▶ **PROVIDED RECORDS**
--- start ---

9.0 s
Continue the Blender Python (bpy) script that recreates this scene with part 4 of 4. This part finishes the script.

--- end ---
--- start ---

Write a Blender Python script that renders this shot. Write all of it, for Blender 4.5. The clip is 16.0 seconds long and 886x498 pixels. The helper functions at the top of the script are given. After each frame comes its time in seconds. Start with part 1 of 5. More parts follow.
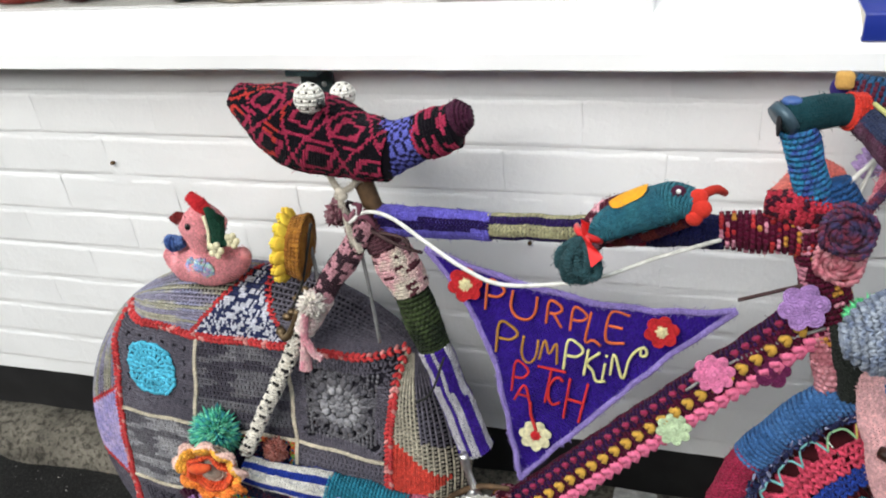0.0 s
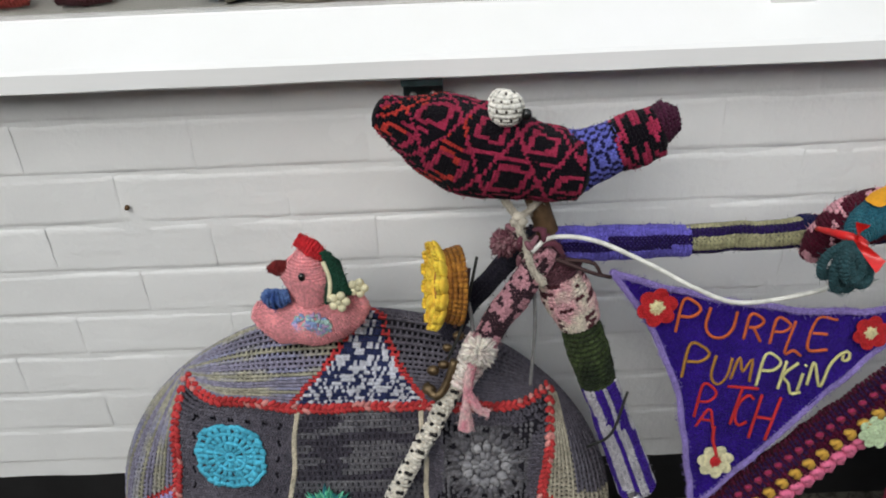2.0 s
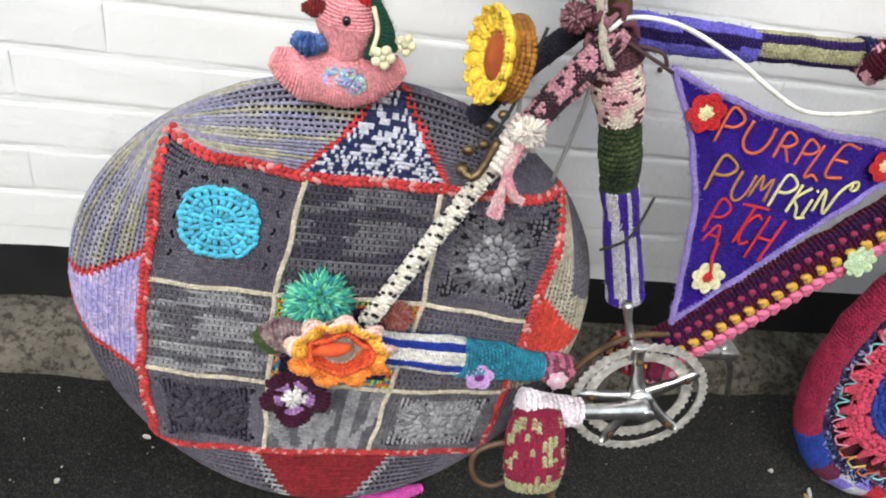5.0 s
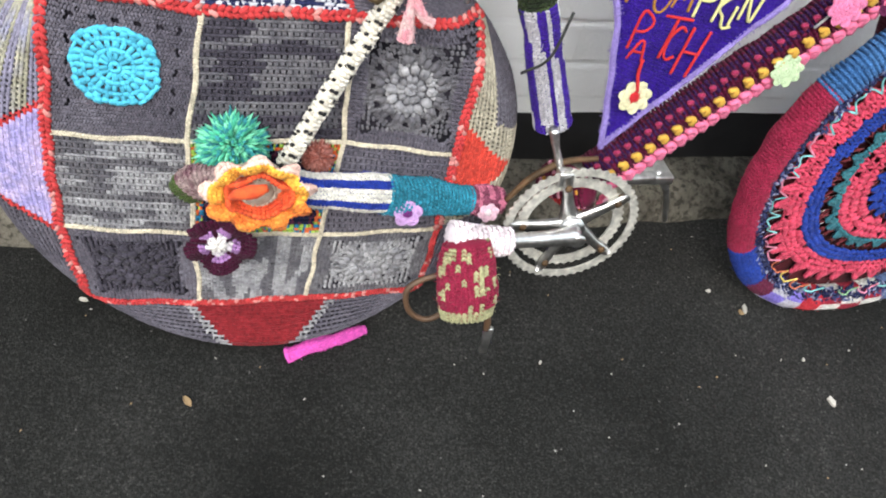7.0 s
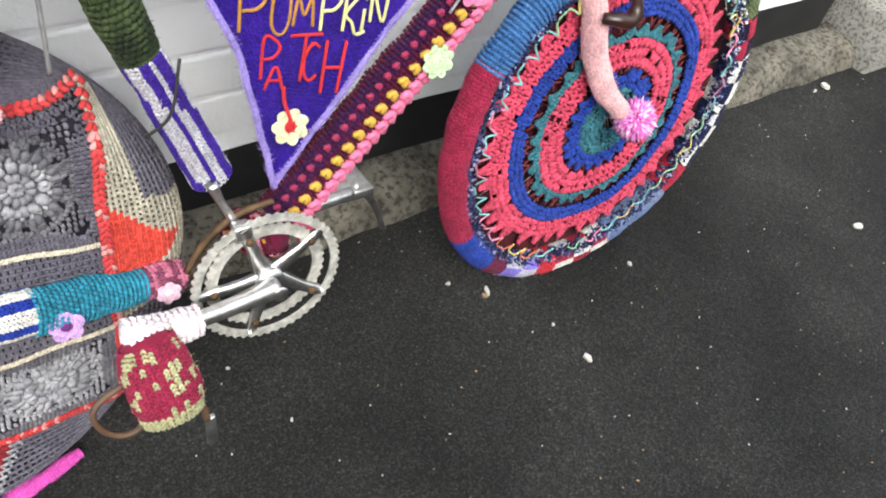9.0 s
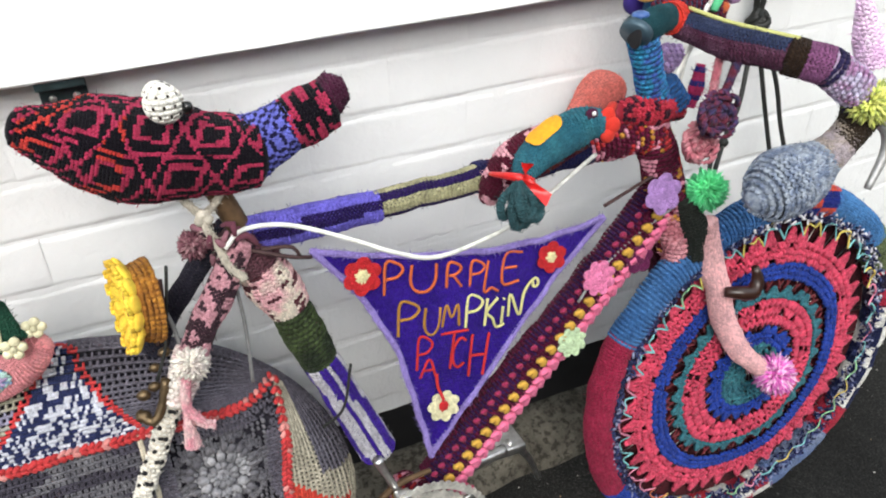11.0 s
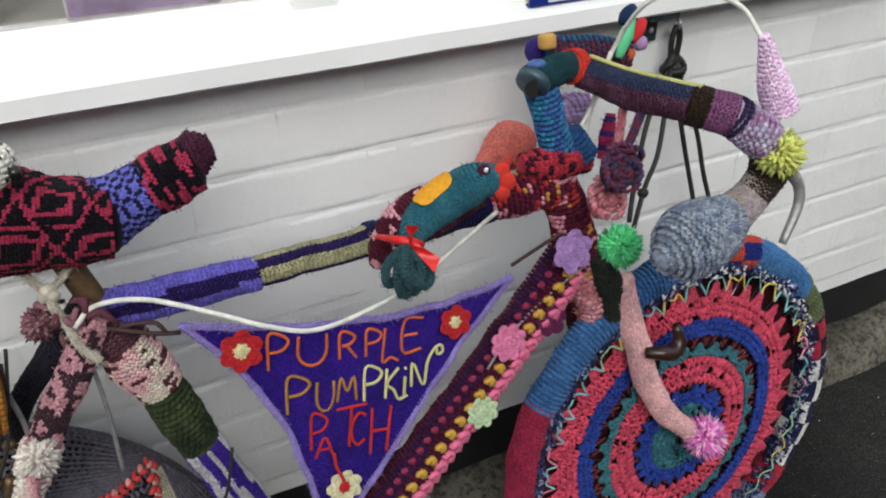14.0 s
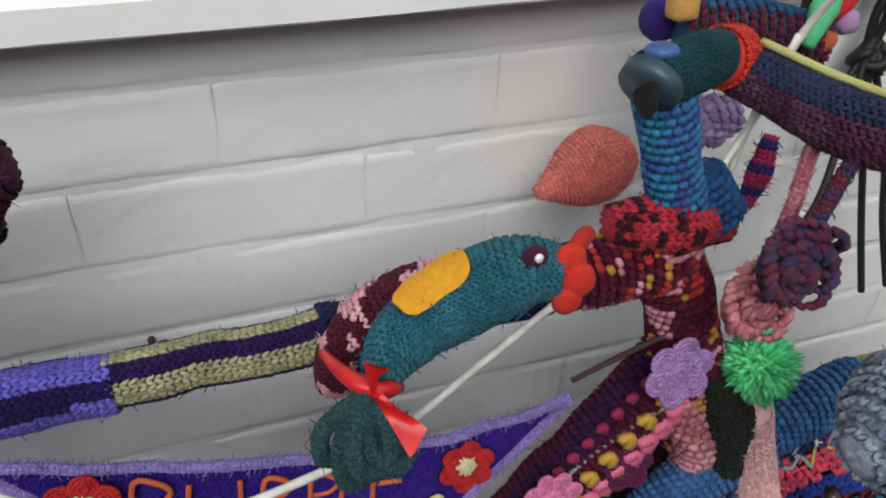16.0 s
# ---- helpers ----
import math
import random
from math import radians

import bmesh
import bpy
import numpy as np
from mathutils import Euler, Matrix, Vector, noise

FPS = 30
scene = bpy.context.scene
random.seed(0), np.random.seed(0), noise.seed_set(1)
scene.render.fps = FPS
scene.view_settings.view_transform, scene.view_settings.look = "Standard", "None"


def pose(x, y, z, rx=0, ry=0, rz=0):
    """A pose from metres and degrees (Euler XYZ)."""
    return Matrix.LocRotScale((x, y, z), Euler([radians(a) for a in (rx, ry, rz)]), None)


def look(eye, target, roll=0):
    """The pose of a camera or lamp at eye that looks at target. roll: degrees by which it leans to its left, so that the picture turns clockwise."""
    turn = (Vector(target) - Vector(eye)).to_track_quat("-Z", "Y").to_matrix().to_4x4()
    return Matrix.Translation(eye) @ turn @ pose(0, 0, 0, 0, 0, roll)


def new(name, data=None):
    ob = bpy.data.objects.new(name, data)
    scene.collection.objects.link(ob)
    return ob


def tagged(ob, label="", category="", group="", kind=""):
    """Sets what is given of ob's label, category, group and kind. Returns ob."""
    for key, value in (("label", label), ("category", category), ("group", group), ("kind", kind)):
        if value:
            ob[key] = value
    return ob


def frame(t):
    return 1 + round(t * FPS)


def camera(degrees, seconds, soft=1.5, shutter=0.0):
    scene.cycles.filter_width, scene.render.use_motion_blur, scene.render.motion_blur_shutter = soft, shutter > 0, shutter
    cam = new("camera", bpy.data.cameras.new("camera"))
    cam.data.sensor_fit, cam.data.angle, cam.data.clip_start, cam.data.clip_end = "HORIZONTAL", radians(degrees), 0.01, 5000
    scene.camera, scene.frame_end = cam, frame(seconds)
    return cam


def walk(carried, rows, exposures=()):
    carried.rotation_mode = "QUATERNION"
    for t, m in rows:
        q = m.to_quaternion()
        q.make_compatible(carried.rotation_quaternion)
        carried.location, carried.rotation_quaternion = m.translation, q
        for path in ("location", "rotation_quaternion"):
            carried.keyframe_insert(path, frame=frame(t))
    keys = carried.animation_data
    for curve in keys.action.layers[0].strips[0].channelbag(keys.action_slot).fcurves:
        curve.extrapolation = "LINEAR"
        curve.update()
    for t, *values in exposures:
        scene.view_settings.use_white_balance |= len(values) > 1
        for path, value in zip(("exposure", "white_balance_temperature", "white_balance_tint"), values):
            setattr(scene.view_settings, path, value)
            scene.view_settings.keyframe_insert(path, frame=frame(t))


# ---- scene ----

--- end ---

▶ **TASK REQUIREMENTS**
Copy exactly the stretch of lines from the one containing "Write a Blender" through the one containing "scene = bpy.context.scene", both included. Leave out any pictures.

▶ **FINISHED EXERCISE**
Write a Blender Python script that renders this shot. Write all of it, for Blender 4.5. The clip is 16.0 seconds long and 886x498 pixels. The helper functions at the top of the script are given. After each frame comes its time in seconds. Start with part 1 of 5. More parts follow.
0.0 s
2.0 s
5.0 s
7.0 s
9.0 s
11.0 s
14.0 s
16.0 s
# ---- helpers ----
import math
import random
from math import radians

import bmesh
import bpy
import numpy as np
from mathutils import Euler, Matrix, Vector, noise

FPS = 30
scene = bpy.context.scene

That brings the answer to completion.